Der tückischen Mutprobe wollte sich auch Valova stellen, und zwar mit Vivaldis schwierigstem Violinkonzert, „Il grosso mogul”. Mit der Überzeugung und Selbstverständlichkeit, die man für das Stück braucht, nahm sie den freien Platz vorne inmitten des Ensembles ein und erstaunte mit einer an sichersten Doppelgriffen sowie feinen, energischen und spannenden Kadenz reichen Präsentation des ersten Allegro, gepaart mit dynamischer Aufmerksamkeit in scheinbarer Bewältigungs-Nonchalance. Voll klarer, leuchtender Inbrunst gestaltete sie zudem das ungewöhnlich und harmonisch übermäßige, orientalisch-exotisch verzierte Grave recitativo, aus dem sich Valova zur Großmogulin des Abends aufschwang, als sie nach ersten Anklängen von Elementen der Vier Jahreszeiten den gesteigerten Wirrwarr-Anspruch des finalen Allegro souverän und mit präziser, leichter Gabe packte. Bis auf zwei Ausrutscher in der Kadenz, von der sie sich nicht herausbringen ließ, meisterte sie die verlangten Wechsel, in denen der Spaß aus dynamischen, figurativen, technischen und dekorativen Wechseln nicht unterging.

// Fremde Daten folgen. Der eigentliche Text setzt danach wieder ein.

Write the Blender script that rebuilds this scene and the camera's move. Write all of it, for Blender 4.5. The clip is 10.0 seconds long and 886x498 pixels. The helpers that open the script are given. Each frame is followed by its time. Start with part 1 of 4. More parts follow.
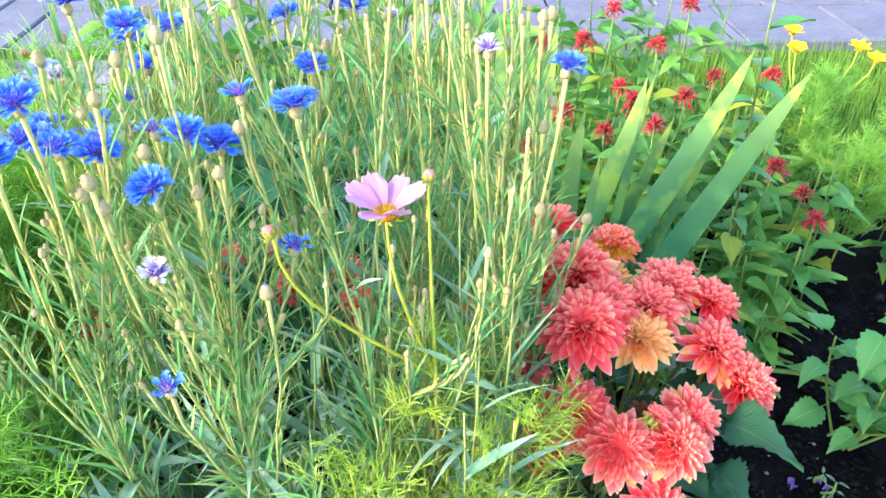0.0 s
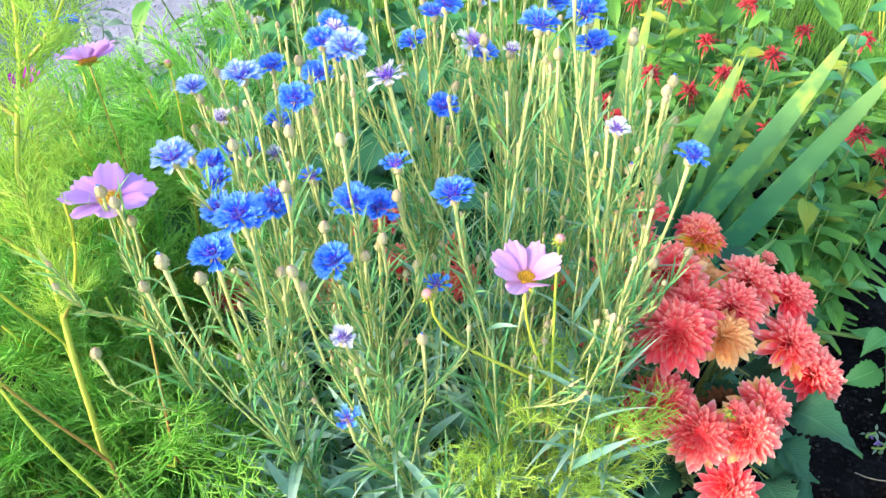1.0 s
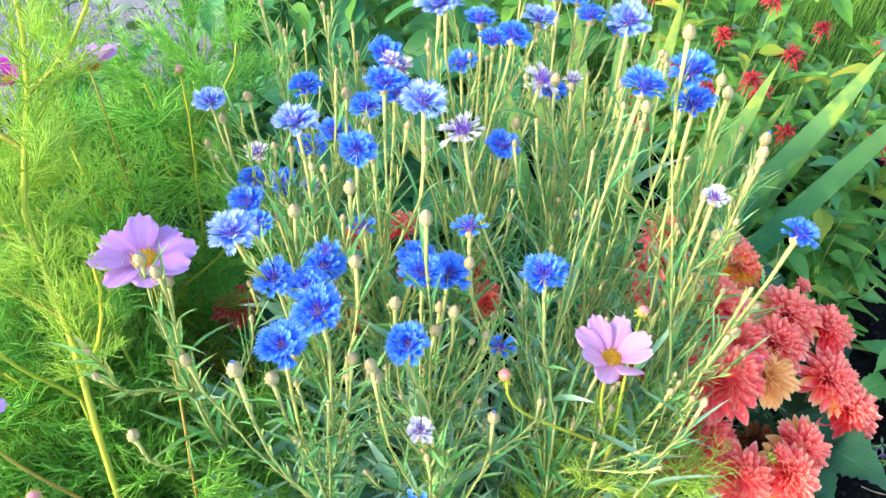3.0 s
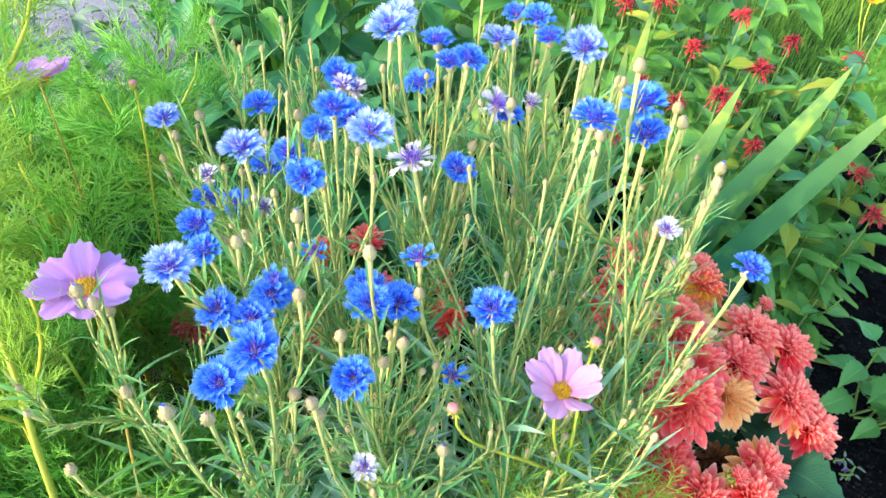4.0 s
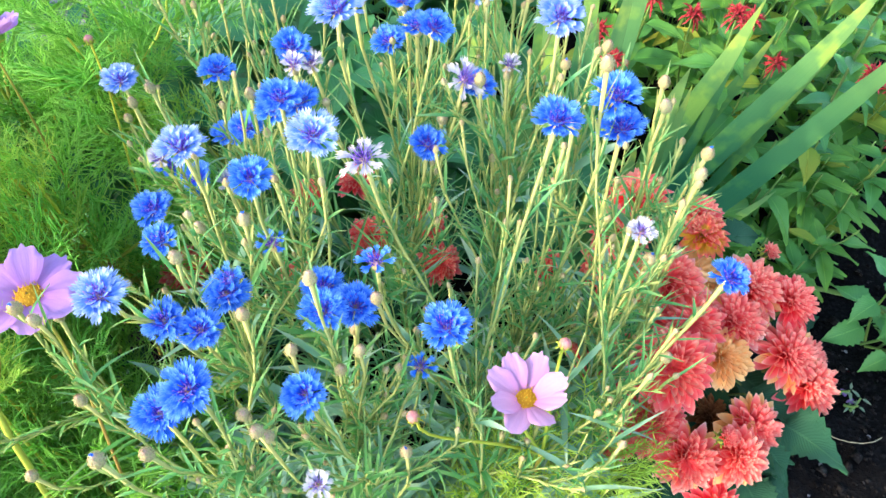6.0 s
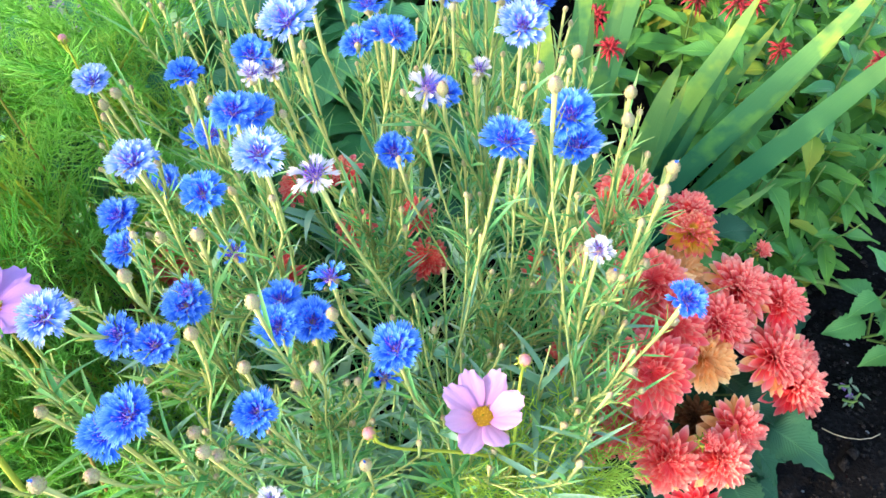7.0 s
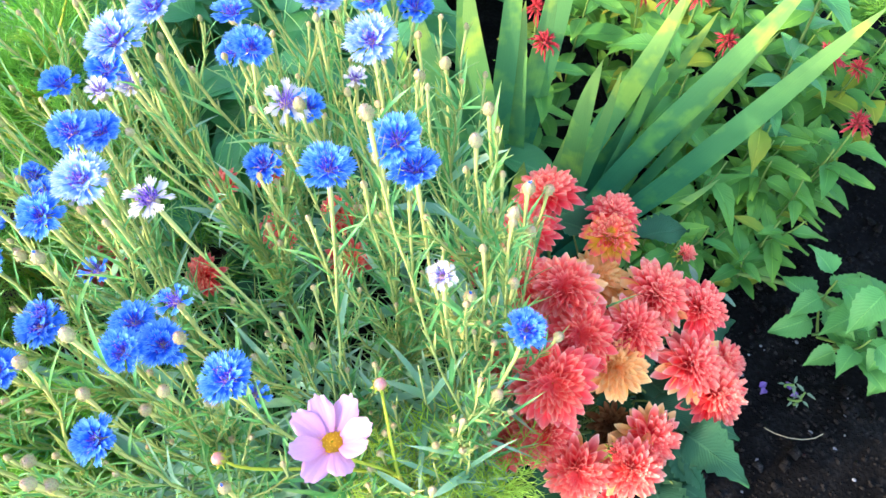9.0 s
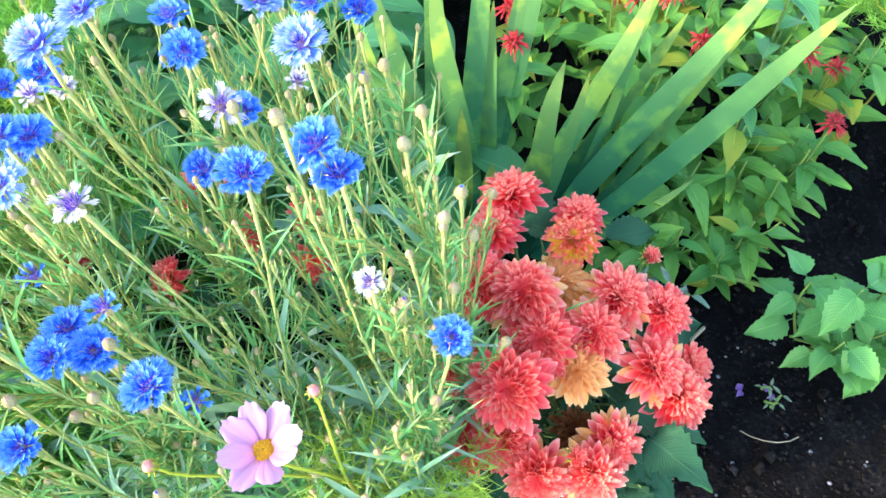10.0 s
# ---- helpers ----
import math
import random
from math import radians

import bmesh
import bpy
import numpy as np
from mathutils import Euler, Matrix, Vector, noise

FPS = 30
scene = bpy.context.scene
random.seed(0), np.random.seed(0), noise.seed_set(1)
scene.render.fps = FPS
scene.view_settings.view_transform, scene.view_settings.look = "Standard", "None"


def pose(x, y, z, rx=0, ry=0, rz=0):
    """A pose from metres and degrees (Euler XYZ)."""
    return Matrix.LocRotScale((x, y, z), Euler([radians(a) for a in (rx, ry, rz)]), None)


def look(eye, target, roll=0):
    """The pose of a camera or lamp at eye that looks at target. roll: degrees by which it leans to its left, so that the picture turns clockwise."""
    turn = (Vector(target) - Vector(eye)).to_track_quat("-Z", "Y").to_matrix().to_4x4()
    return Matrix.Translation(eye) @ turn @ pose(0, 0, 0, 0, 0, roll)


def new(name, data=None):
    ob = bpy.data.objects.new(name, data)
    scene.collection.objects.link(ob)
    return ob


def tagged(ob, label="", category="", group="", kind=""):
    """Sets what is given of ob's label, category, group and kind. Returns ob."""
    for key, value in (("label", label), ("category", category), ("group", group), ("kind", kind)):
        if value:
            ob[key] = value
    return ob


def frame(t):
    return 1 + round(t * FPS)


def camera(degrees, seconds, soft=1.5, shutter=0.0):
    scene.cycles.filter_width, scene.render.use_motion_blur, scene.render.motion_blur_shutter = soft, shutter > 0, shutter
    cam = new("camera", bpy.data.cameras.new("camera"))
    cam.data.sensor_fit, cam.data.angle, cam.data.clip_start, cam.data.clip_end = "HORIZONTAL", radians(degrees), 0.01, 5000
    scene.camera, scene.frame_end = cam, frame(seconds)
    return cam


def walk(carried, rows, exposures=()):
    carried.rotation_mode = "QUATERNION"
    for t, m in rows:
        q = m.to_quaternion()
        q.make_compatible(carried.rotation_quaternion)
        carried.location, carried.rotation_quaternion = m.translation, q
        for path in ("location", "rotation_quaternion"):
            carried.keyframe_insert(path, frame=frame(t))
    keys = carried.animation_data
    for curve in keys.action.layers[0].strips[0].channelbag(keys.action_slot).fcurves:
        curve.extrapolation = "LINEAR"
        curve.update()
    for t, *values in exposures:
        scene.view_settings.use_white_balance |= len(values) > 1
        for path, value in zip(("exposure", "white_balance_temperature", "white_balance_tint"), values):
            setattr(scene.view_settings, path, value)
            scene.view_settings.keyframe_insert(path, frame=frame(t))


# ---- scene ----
cam = camera(59.7, 10.0)
METRES, EYE, TILT, LEAN, TURN = 0.9, 1.09, -34.0, 0.0, 0.0
ROWS = [
    (0.0, 0.0, 0.0, 0.0, 0.0, 0.0, 0.0),
    (0.5, -0.0361, -0.0912, 0.1388, 2.07, -6.39, -0.56),
    (1.0, -0.0934, -0.1124, 0.1997, 3.53, -9.4, -0.76),
    (1.5, -0.1729, -0.0923, 0.2292, 4.75, -11.41, -0.66),
    (2.0, -0.2272, -0.0652, 0.2484, 4.54, -12.65, -0.79),
    (2.5, -0.2389, -0.0434, 0.2776, 2.09, -13.2, -1.71),
    (3.0, -0.2316, -0.0139, 0.313, 0.06, -13.61, -2.52),
    (3.2, -0.2284, -0.0078, 0.3184, -0.51, -13.38, -2.62),
    (4.3, -0.19, 0.0195, 0.3603, -1.2, -14.59, -3.35),
    (4.5, -0.1849, 0.0306, 0.3718, -1.25, -15.55, -3.36),
    (5.0, -0.1762, 0.0497, 0.3864, -1.28, -19.42, -2.71),
    (5.5, -0.1639, 0.0714, 0.4218, -0.7, -21.73, -2.32),
    (5.7, -0.1511, 0.081, 0.4348, -0.03, -22.36, -2.14),
    (6.8, -0.093, 0.1166, 0.4723, 2.28, -24.95, -1.61),
    (7.0, -0.0747, 0.1229, 0.4839, 2.6, -25.46, -1.53),
    (7.5, -0.0345, 0.1309, 0.5052, 2.88, -26.23, -1.57),
    (8.0, 0.007, 0.1555, 0.5149, 3.0, -26.79, -1.51),
    (8.5, 0.0429, 0.1618, 0.5187, 3.16, -27.11, -1.32),
    (9.0, 0.0715, 0.1677, 0.5174, 3.43, -27.29, -1.16),
    (9.5, 0.1033, 0.1784, 0.5178, 3.63, -27.31, -1.03),
    (10.0, 0.137, 0.183, 0.5192, 3.77, -27.39, -0.89),
]
walk(cam, [(t, pose(0, 0, EYE, TILT, LEAN, TURN) @ pose(METRES * x, METRES * y, METRES * z, 90 + pitch, roll, yaw)) for t, x, y, z, yaw, pitch, roll in ROWS],
     exposures=((0.0, 2.74, 6270, 17), (1.0, 2.58, 6270, 13), (2.0, 2.42, 6350, 10), (4.5, 2.42, 6300, 9), (7.0, 2.6, 6400, 10), (10.0, 2.93, 6360, 11)))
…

Aufgefangen wurde der Zuhörer nach diesem instrumentalen Flug abermals in den Armen und der Stimme Hallenbergs, die sich in Porporas Bel piacer saria d'un core in all anziehender, galanter Schönheit und in den Charakter einziehender Betonung samt virtuoser Trilli entfaltete. Wie es sich für den Karneval ziemt, endete die Show mit einem Feuerwerk, Orlandinis Bravour-Arie Non sempre invendicata. Mit ihr wurde man wieder aus dem Venedig von 1729 herausgespült und balancierte der Mezzo zurück auf den Campanile.